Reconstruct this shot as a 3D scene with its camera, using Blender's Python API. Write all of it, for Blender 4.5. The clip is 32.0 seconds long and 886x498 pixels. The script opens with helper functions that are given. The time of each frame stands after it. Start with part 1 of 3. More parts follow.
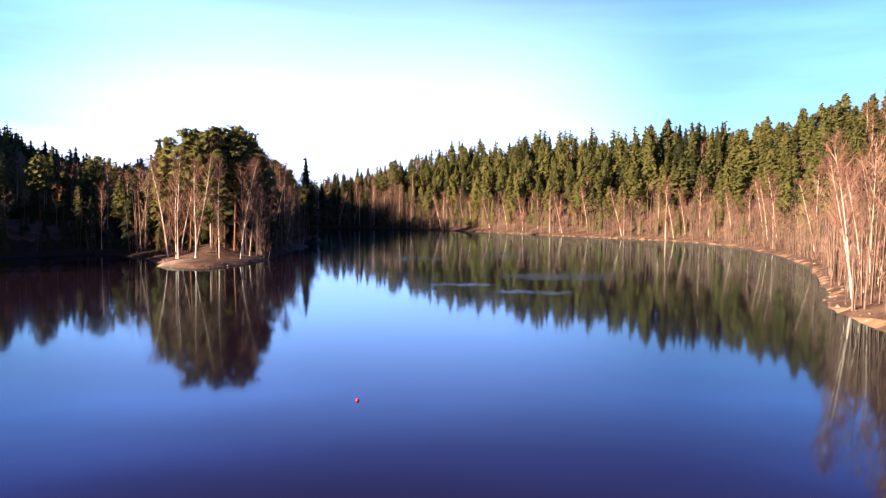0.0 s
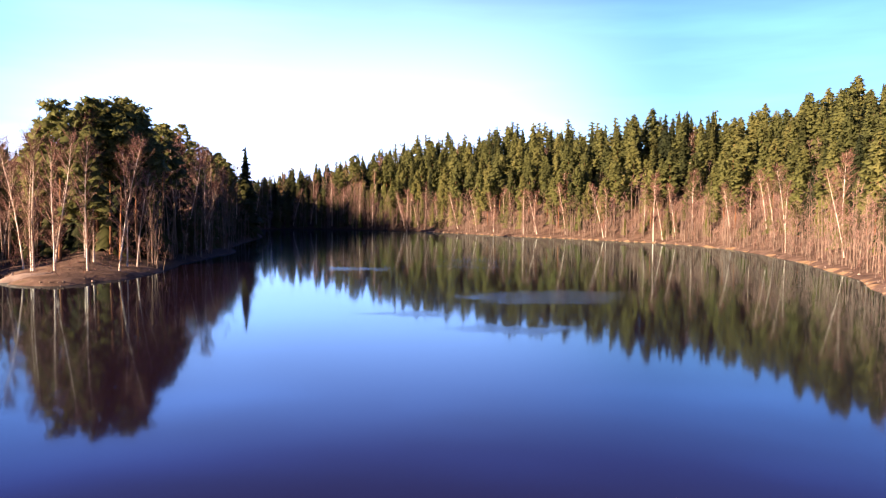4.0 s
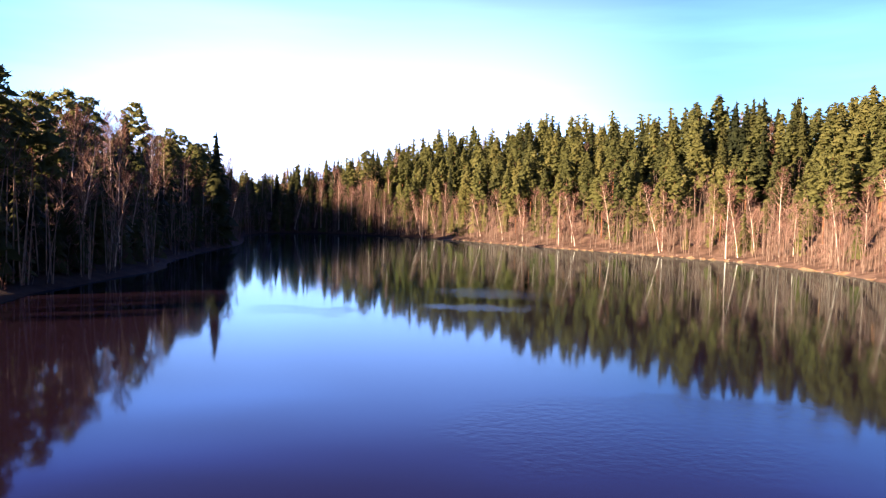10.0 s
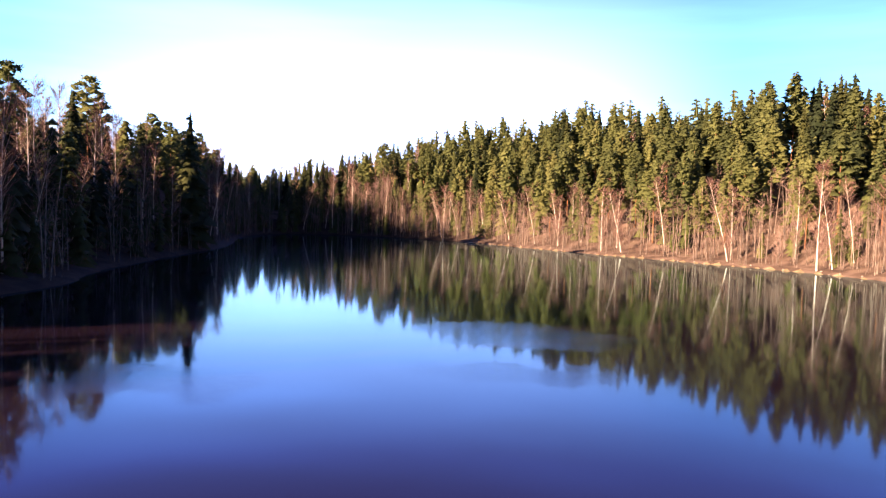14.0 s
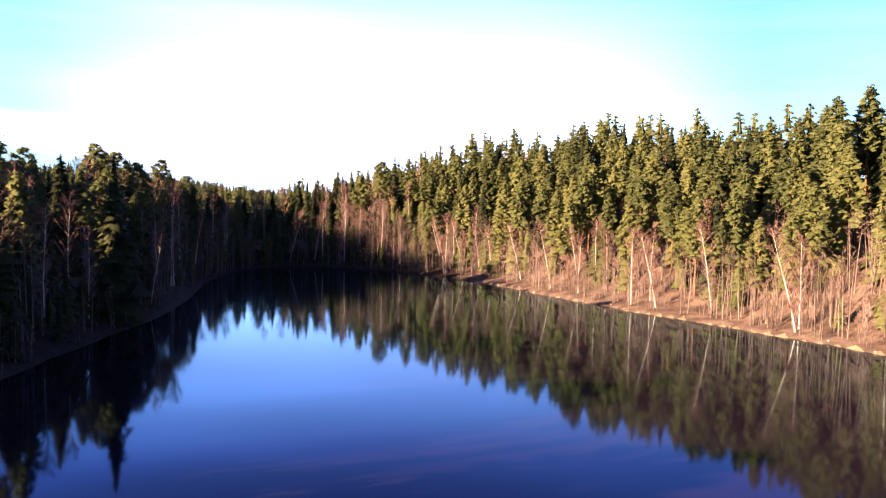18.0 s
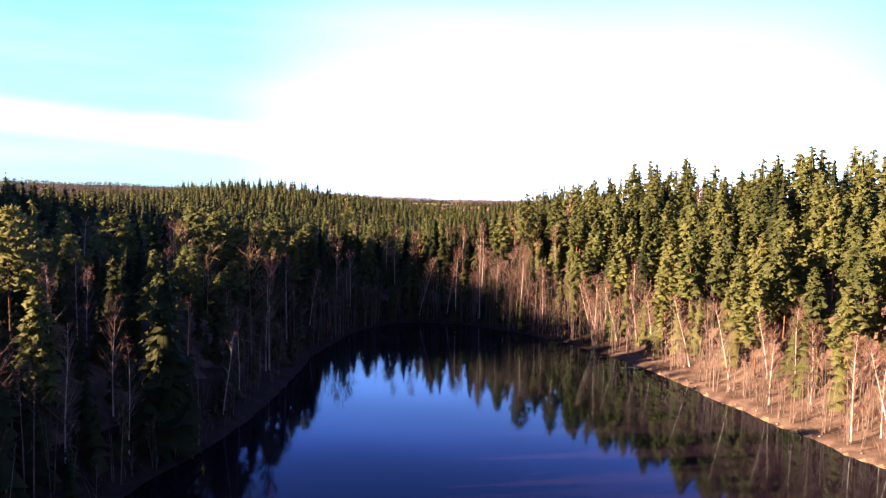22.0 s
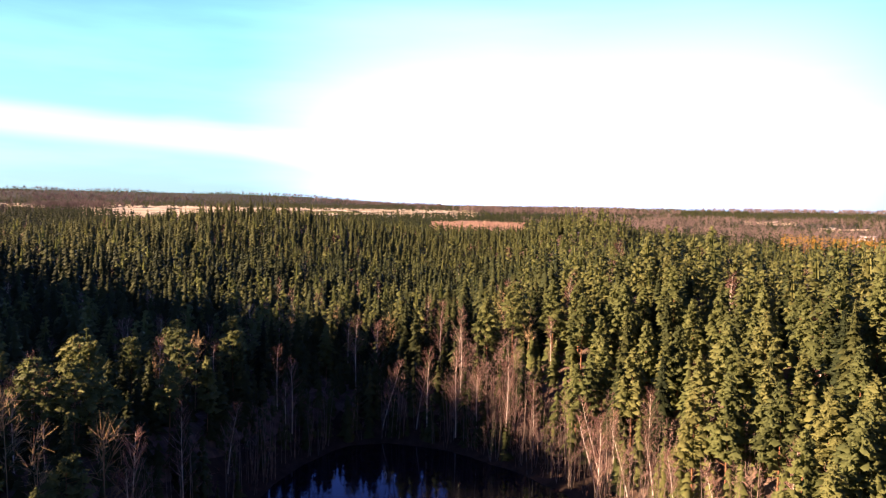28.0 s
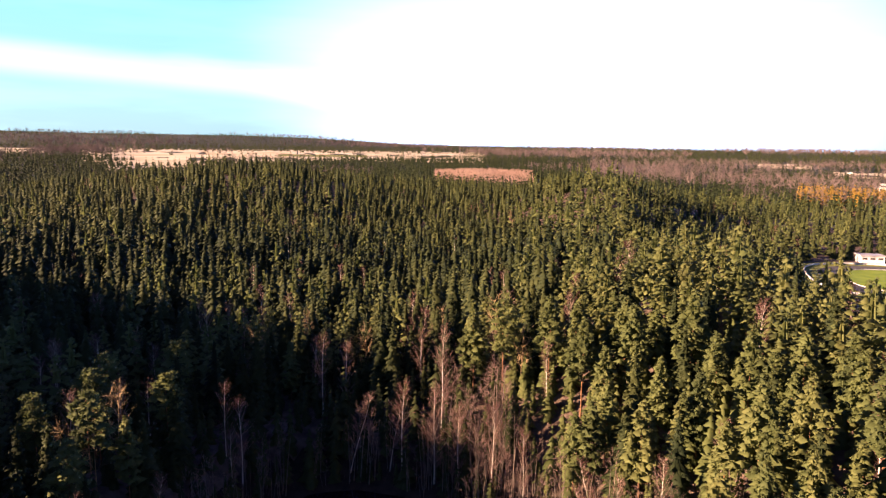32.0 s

--------------------------------

WRITTEN REQUEST: Reproduce the material word for word, minus the images.

FINAL ANSWER:
Reconstruct this shot as a 3D scene with its camera, using Blender's Python API. Write all of it, for Blender 4.5. The clip is 32.0 seconds long and 886x498 pixels. The script opens with helper functions that are given. The time of each frame stands after it. Start with part 1 of 3. More parts follow.
0.0 s
4.0 s
10.0 s
14.0 s
18.0 s
22.0 s
28.0 s
32.0 s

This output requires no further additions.